Yine de Loti’nin ruhsal durumunu tümüyle Aziyade’ye bağlamak doğru olmaz. Onun bu serüvende mutlulukla olan ilişkisi aynı zamanda uzamla kurduğu ilişkide yatar. Doğu’nun ona sunduğu büyülü ve güçlü uzamsal imge Loti’yi mutsuz olduğu Batı uzamından uzakta onu mutlu eden bir atmosferin hayali içinde bırakır. Şöyle der anlatıcı Loti:

Gece Eyüp’e dönmek üzere sabah Sultanahmet Meydanı’ndan yola koyulmak, elde tespih camileri dolaşmak, bütün kahvelerde, türbelerde, yatır mezarlarında, hamamlarda, meydanlarda şöyle bir durmak, zarfları bakır ayaklı küçücük mavi fincanlarla Türk kahvesi içmek, güneşte oturmak, nargile tüttürerek kendinden geçmek, dervişlerle, gelen geçenle söyleşmek, hareket ve ışık dolu bu tablonun bir parçası olmak, özgür, tasasız, tanınmayan biri olmak ve sevdiğiniz kadının akşama sizi eve beklediğini düşünmek…“ (s.57)

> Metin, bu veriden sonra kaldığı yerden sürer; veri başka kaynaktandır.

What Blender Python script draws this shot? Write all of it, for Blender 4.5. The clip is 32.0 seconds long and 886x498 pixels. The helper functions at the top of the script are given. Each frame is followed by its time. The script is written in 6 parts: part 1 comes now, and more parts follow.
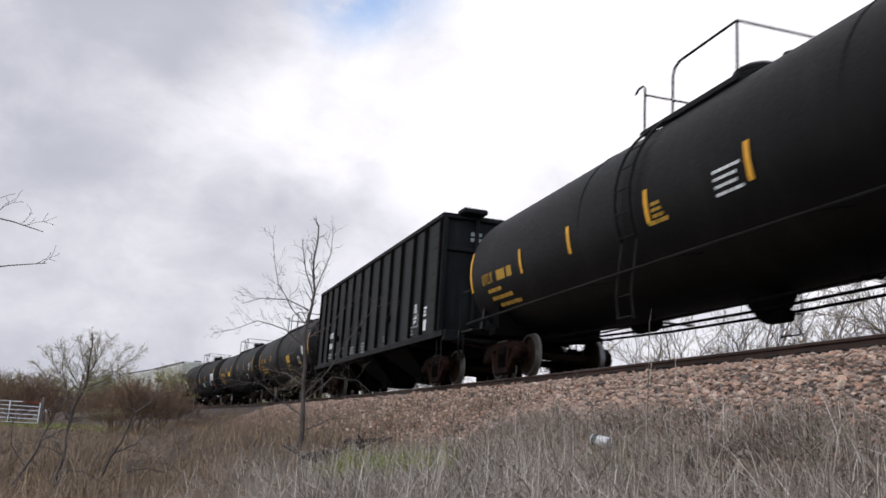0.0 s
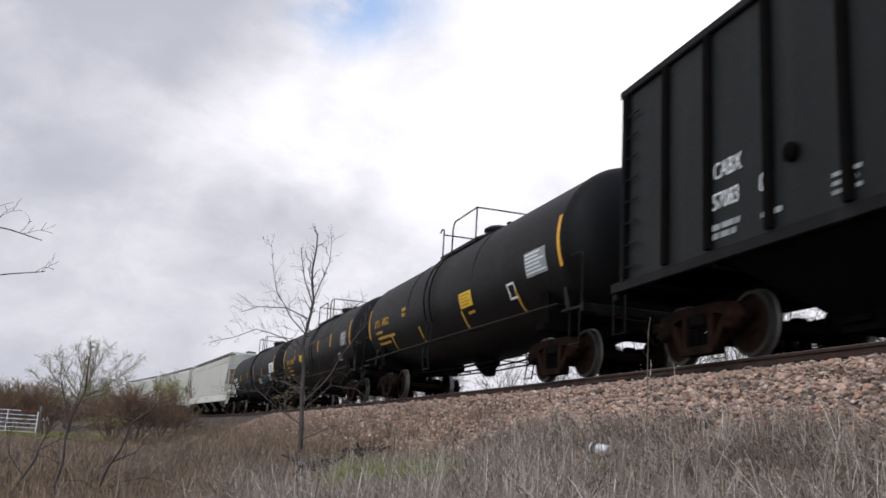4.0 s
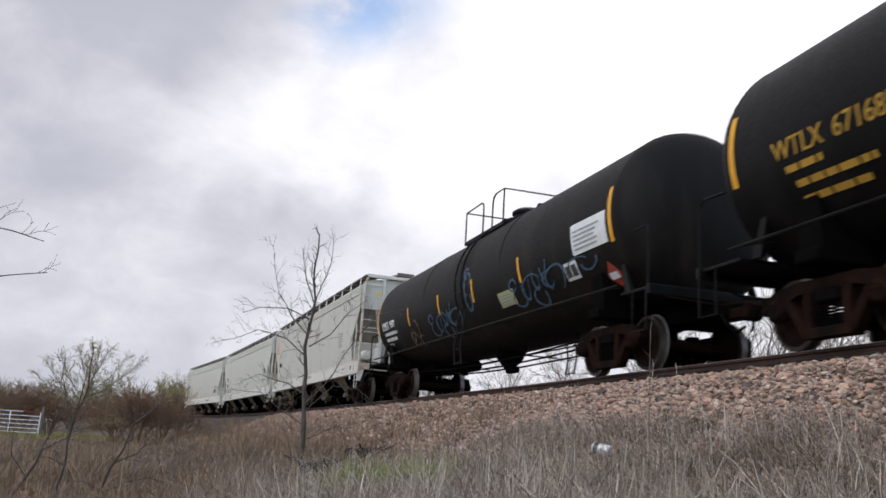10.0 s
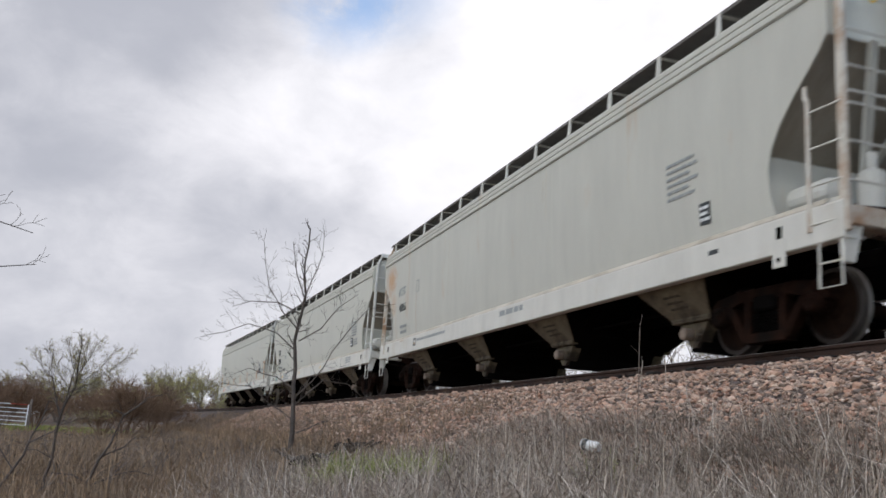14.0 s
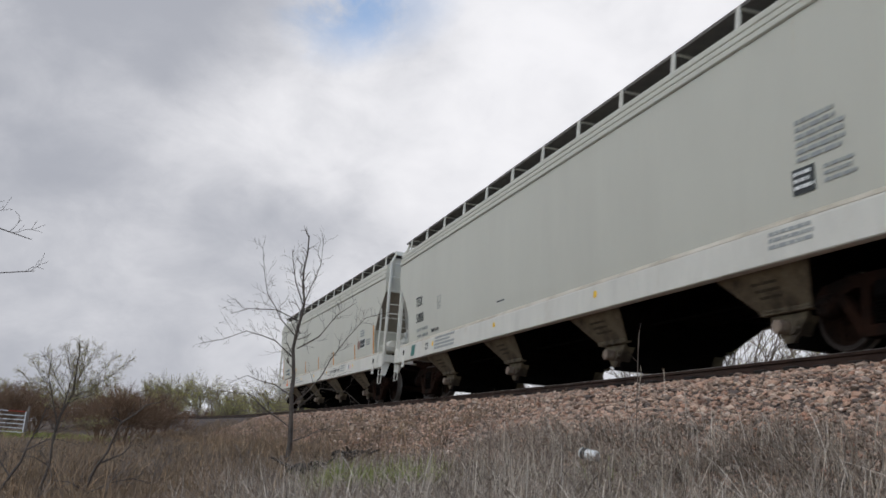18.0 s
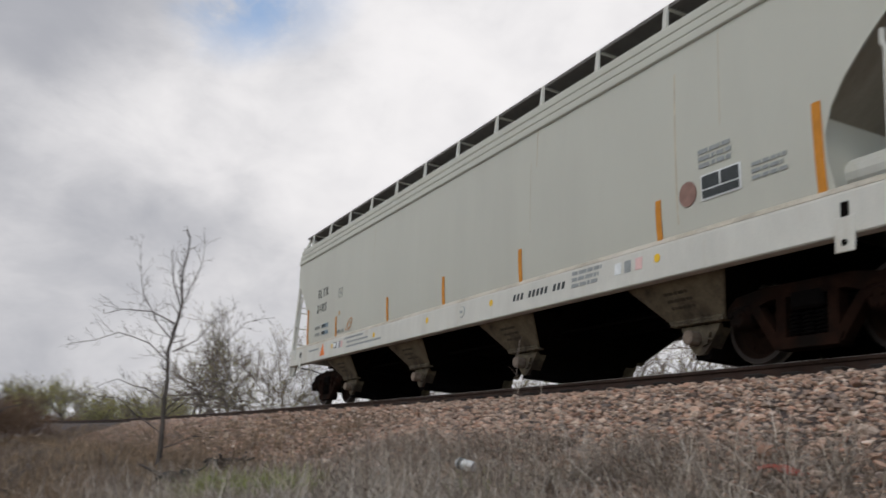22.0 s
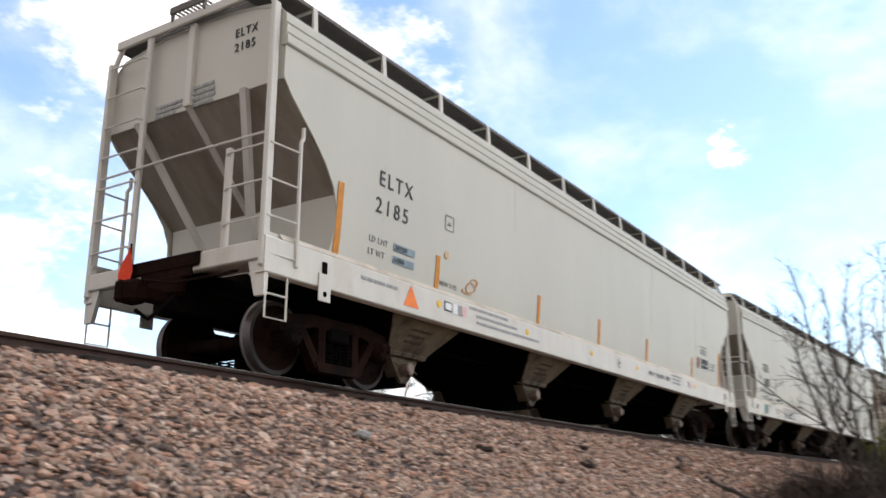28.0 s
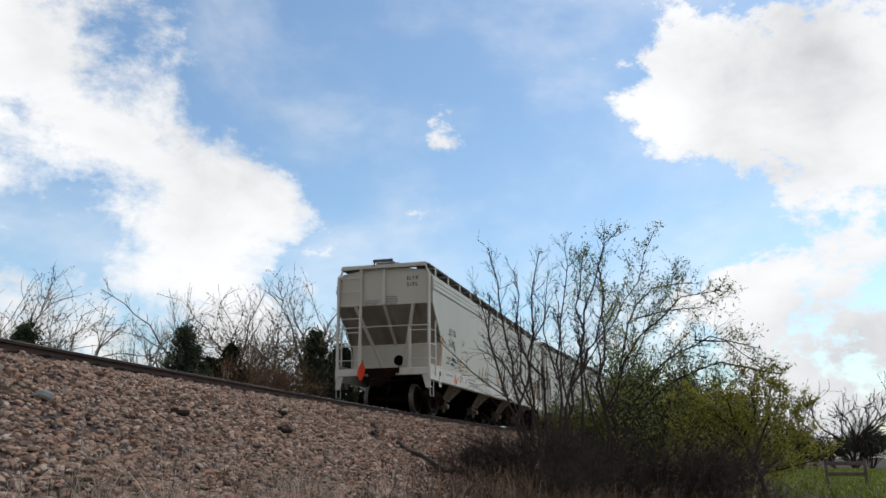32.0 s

Hayali kurulan, arzulanan ve ulaşılması hedeflenen sadece Aziyade değil, sevgilinin içinde bulunduğu uzamdır aynı zamanda. Eyüp’ün etrafında yaptığı her gezinti, geri dönülecek bir evin hayaliyle gerçekleşmiştir. Bu roman bir kadına duyulan aşkın anlatısının yanında bir kente duyulan bağlılığın hikayesidir. Loti İstanbul’a en az Aziyade’ye duyduğu kadar aşıktır.

Anlatının sonuna doğru Loti’nin görevi biter ve kendisinden gemisine binerek dönmesi istenir. Sonlara doğru karakterin şehirle kurduğu ilişki oldukça ilginçtir. Geri dönmek zorunda kalmanın huzursuzluğuyla o çok sevdiği İstanbul’u son bir kez görmenin umudu arasında duygusal yoğunlaşma sezilir. Ayrılma anı geciktikçe, kentle kurduğu ilişkisi yoğunlaşır ve gitmeden önce İstanbul sokaklarında dolaşıp en ufak bir ayrıntıyı belleğine işler. Onu Eyüp’e, sevdiğinin yanına götüren sokakları, caddeleri, önünden geçtiği kahvehaneleri son defa görmenin umuduyla kenti bir türlü terk edemez. Şehri terk etme anını hep erteler. İstanbul elini ona uzatmıştır, o da o eli bırakamaz bir durumda, yüzü kente dönük hüzünlü bir portreden bize bakan öznedir Loti.

Kaynakça:    

Loti, Pierre. (2021). Aziyadé. İstanbul: Türkiye İş Bankası Kültür Yayınları.